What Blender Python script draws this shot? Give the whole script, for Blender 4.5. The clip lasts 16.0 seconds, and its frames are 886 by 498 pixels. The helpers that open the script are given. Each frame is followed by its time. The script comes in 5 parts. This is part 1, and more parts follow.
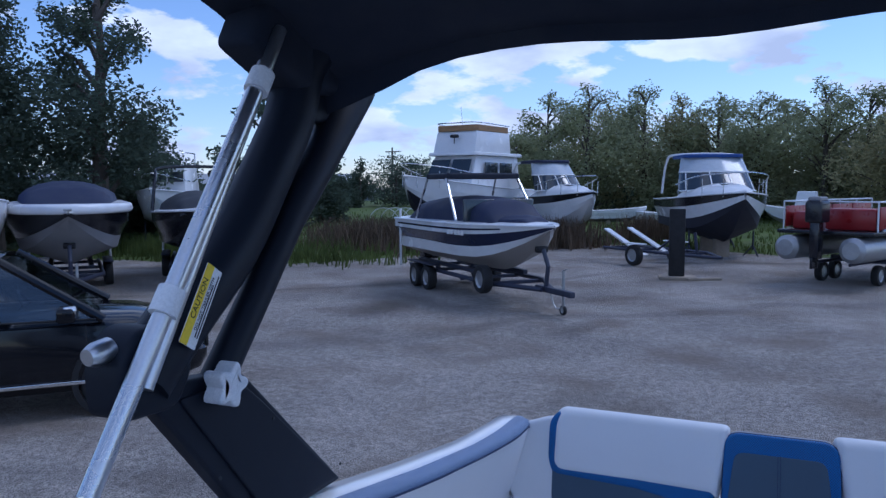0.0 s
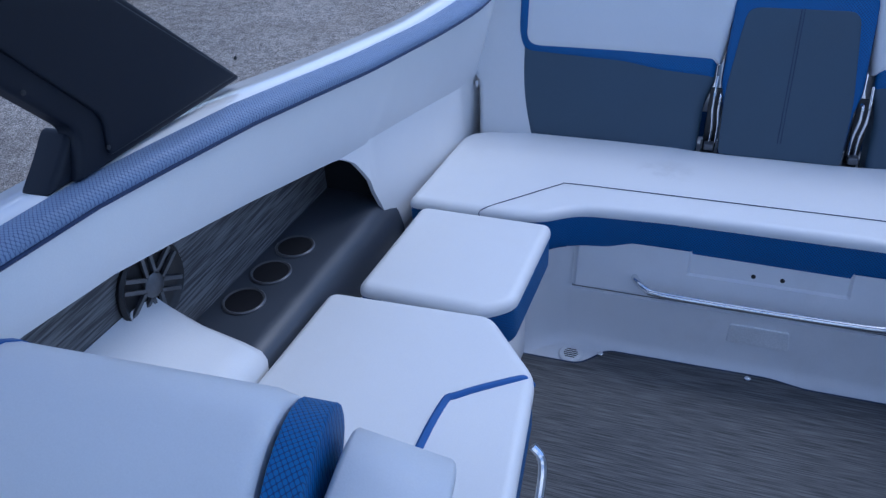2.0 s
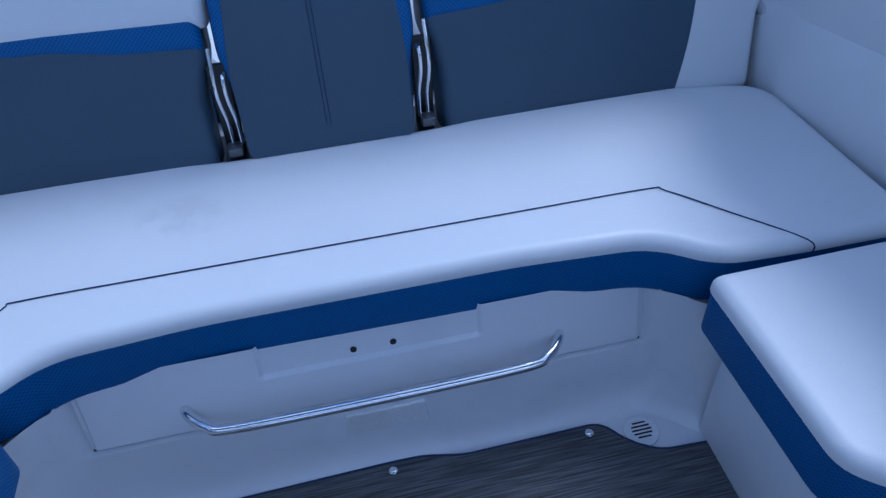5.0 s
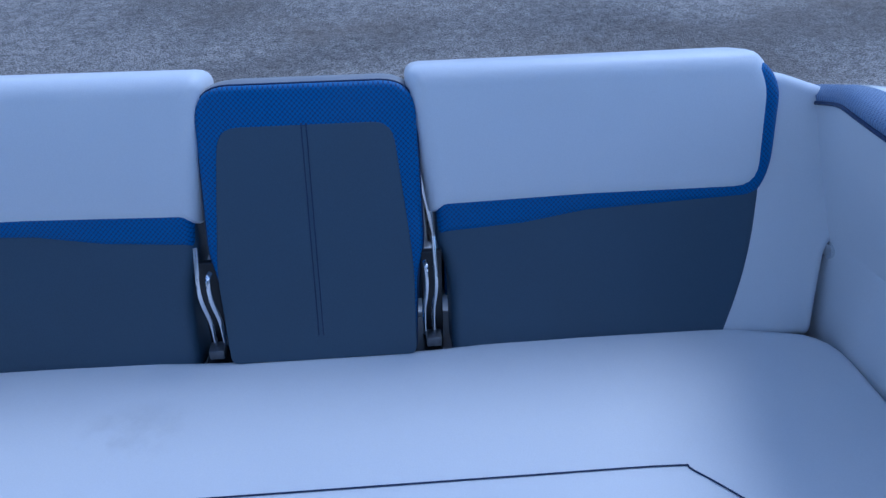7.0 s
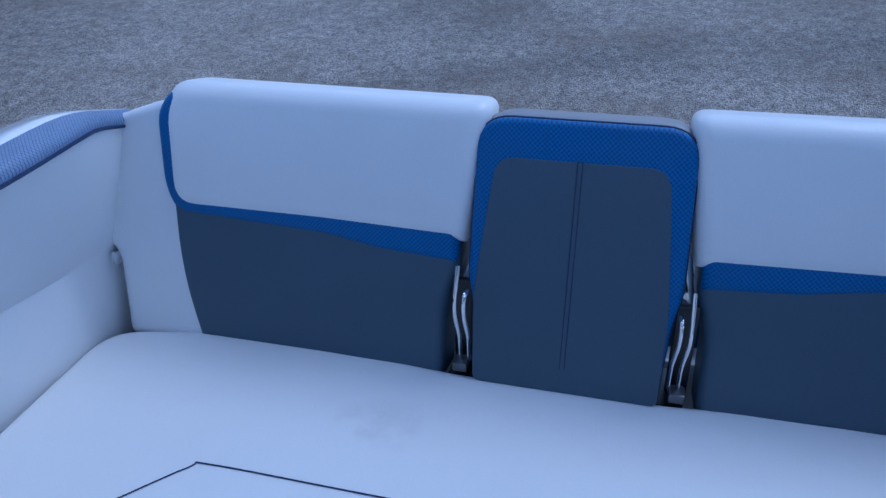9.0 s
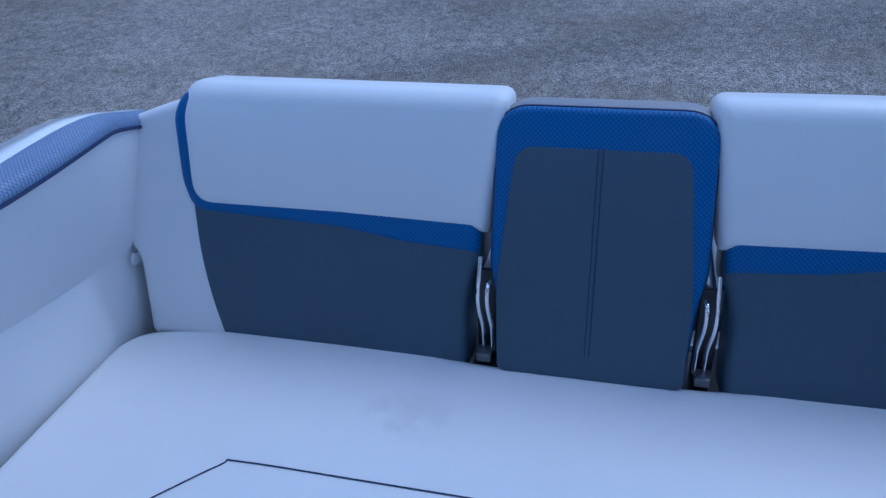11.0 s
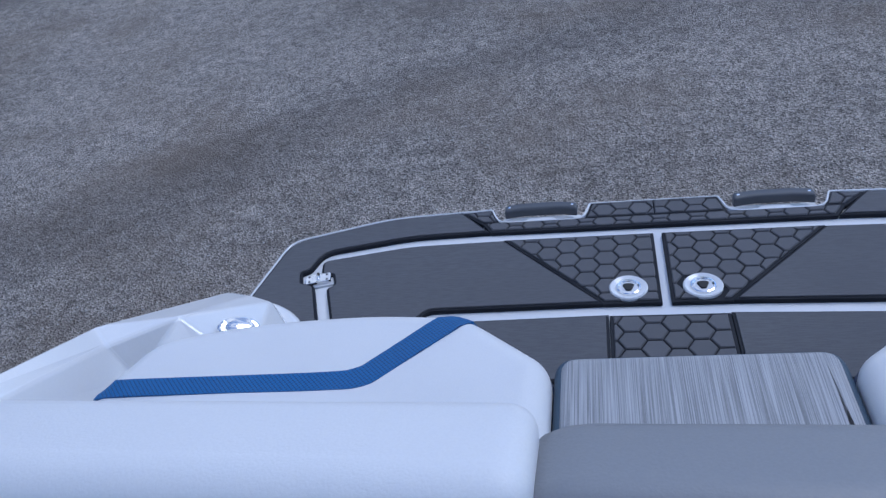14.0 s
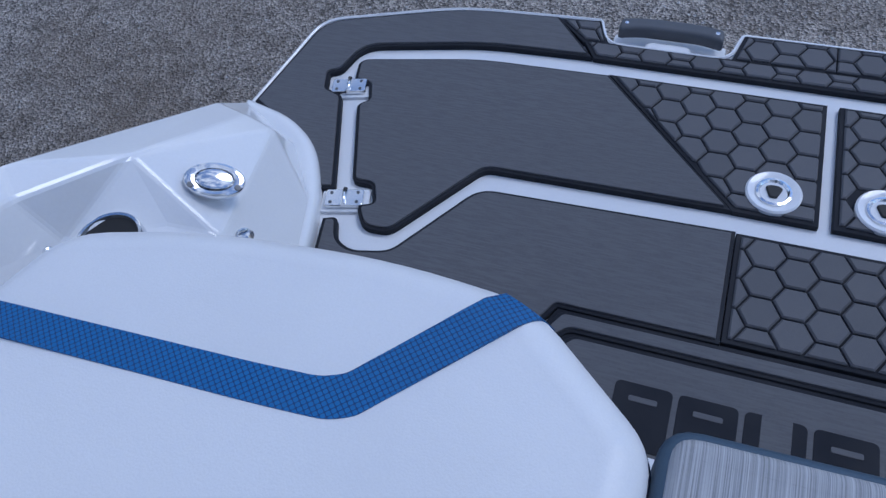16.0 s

------------------------------

◆ Task to complete
Omit every picture while copying the listing above exactly.

◆ Expected answer
What Blender Python script draws this shot? Give the whole script, for Blender 4.5. The clip lasts 16.0 seconds, and its frames are 886 by 498 pixels. The helpers that open the script are given. Each frame is followed by its time. The script comes in 5 parts. This is part 1, and more parts follow.
0.0 s
2.0 s
5.0 s
7.0 s
9.0 s
11.0 s
14.0 s
16.0 s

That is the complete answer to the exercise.